Friends with Money

At a certain point in life, people often look back at their friends and wonder, if they met as friends today, would they click?  This is what Franny (Joan Cusack, Chicken Little, Ice Princess) thinks about her three best friends.  All four have been friends for years.  They still are very close, but are at very different places in life.  Friends with Money is an amusing look at the dynamic between these four women, and the relationships they have with the men in their life.

Of the four, Franny is by far the most well off.  She and her husband Matt (Greg Germann, Down and Derby, Hair Show) have oodles of money.  The can easily throw $2 million dollars towards charity.  This contrasts sharply with Olivia (Jennifer Aniston, Derailed, Rumor Has It...), who lost her job as a teacher and now works as a maid.  And she smokes a lot of pot.  Their other friends, Christine (Catherine Keener, Capote, The 40 Year Old Virgin) and Jane (Frances McDormand, Aeon Flux, North Country), fall closer to Franny than they do to Olivia.

Christine and her husband David (Jason Isaacs, Harry Potter and the Goblet of Fire, The Chumscrubber) are adding a second floor to their house.  They are also writing a play together, which is causing friction between them.  Jane owns her own clothing line, but is going through some sort of mid-life crisis.  Everybody else thinks her husband Aaron (Simon McBurney, The Manchurian Candidate, The Reckoning) is gay.  Writer/director Nicole Holofcener (Lovely & Amazing, Walking and Talking) focuses less on plot and more on the relationship between everybody.  In fact, not much happens Friends with Money, and there's even a feeling of a lack of resolution in some cases.

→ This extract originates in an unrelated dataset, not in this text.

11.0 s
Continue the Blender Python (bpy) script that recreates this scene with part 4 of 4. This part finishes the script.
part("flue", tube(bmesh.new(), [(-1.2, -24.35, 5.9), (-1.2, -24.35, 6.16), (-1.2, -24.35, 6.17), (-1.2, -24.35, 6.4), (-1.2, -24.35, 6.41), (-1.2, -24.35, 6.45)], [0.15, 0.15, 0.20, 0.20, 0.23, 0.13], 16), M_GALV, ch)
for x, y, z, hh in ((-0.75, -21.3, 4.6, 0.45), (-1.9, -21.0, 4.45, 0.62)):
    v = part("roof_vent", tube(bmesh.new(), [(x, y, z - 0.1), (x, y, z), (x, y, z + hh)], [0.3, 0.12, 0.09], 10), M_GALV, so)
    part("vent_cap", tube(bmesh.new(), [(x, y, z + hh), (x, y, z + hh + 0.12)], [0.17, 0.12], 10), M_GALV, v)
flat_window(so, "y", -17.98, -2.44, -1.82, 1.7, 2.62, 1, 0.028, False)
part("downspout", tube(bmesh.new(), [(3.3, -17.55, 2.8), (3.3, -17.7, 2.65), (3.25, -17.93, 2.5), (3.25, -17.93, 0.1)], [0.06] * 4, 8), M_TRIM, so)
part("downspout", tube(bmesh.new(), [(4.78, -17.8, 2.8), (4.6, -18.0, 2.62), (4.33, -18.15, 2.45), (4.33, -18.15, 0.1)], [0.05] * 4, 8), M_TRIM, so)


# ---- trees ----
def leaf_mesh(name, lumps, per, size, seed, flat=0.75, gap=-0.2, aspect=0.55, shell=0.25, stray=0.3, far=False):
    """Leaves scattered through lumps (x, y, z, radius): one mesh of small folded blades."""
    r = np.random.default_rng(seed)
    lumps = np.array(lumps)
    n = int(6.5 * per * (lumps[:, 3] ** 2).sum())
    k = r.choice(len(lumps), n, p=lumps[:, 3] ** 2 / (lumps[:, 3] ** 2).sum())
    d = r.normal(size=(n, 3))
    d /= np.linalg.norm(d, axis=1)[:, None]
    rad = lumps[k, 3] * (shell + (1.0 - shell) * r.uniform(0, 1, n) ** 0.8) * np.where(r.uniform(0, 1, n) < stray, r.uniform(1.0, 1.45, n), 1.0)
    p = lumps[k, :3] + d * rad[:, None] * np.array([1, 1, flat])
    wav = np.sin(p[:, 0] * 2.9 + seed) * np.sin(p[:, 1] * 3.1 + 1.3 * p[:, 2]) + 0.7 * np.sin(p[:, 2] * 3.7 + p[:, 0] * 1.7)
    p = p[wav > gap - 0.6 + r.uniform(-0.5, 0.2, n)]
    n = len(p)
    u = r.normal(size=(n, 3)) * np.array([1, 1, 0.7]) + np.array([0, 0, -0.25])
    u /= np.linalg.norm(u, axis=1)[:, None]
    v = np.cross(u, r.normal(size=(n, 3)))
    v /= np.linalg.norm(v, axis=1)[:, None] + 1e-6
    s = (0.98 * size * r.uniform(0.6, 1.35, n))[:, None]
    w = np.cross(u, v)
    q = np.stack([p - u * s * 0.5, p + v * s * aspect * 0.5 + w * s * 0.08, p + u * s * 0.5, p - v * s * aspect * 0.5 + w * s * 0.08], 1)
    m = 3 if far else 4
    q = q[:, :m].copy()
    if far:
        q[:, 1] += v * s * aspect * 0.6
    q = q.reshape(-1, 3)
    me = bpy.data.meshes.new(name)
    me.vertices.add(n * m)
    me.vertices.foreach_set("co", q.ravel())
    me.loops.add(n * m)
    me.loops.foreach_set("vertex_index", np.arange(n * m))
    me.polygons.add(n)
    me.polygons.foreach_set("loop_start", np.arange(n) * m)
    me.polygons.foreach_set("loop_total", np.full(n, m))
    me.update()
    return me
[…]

But Holofcener has an eye for observation, and concentrates on the nuances in the relationships.  As she did in Lovely & Amazing, Holofcener creates some compelling female protagonists, most of which (aside from Franny) are suffering in some sort of silence.  There is a mixture of comedy and drama, and a very "human" feeling to all of it.  The movie gives Aniston a chance to redeem herself after a few sub par movie choices.  She's really good when she decides to do something of substance. Here, she puts up with Mike (Scott Caan, Into the Blue, Ocean's Twelve), her boyfriend who leeches off her. Of the four main actors, Keener gives the best performance. Christine is a smart, independent woman nearing the end of her rope. While she internalizes some of her increasing frustration, she does eventually break down. Including Friends with Money, Holofcener has made three films since 1996, and Keener has been in all three of them.

Mongoose Rates It: Not Bad.
1 hour, 28 minutes, Rated R for language, some sexual content, and brief drug use.